[Start]

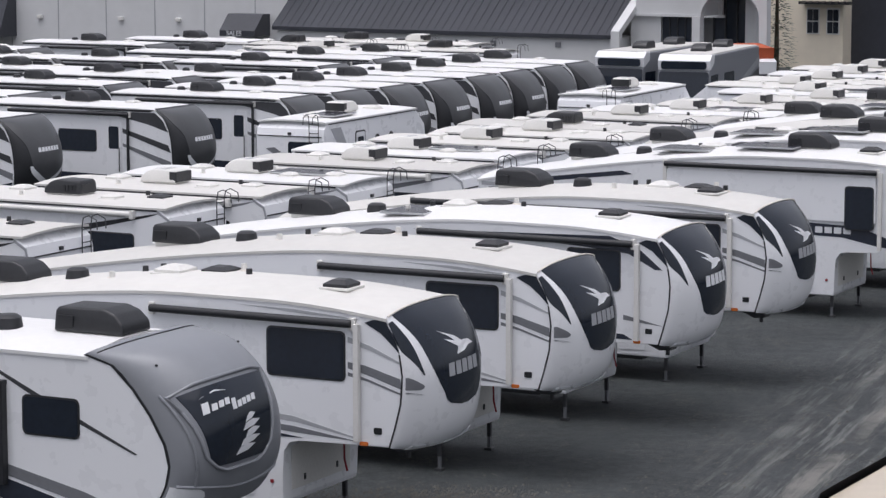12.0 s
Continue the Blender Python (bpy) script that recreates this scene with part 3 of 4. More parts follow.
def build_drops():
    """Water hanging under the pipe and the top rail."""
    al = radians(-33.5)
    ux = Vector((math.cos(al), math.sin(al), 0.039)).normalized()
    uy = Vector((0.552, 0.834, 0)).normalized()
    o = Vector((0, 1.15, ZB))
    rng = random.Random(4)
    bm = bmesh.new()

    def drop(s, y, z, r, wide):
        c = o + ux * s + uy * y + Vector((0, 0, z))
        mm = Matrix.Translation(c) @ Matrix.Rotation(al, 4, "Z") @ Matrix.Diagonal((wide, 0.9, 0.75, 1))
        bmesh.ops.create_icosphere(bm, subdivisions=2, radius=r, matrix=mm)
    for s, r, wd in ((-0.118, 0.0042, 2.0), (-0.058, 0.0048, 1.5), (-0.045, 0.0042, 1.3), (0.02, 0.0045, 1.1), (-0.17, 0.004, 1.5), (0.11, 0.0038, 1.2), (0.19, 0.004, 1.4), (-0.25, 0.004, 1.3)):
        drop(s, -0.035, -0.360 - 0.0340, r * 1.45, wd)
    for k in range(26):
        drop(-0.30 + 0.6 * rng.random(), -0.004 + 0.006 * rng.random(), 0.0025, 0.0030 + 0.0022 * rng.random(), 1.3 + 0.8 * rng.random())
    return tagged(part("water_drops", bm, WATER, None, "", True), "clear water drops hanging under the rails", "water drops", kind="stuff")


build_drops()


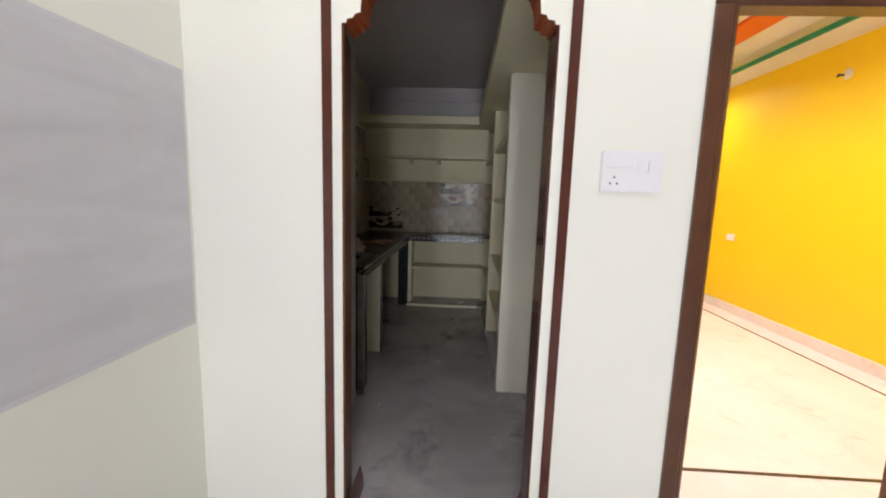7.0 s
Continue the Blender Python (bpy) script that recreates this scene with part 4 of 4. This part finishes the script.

[End]

_Objective_.
Quote, please, every line of the material above from its start through the line that has "bm = bmesh.new()", reproducing the words exactly and dropping any images.

_Answer to this task_.
12.0 s
Continue the Blender Python (bpy) script that recreates this scene with part 3 of 4. More parts follow.
def build_drops():
    """Water hanging under the pipe and the top rail."""
    al = radians(-33.5)
    ux = Vector((math.cos(al), math.sin(al), 0.039)).normalized()
    uy = Vector((0.552, 0.834, 0)).normalized()
    o = Vector((0, 1.15, ZB))
    rng = random.Random(4)
    bm = bmesh.new()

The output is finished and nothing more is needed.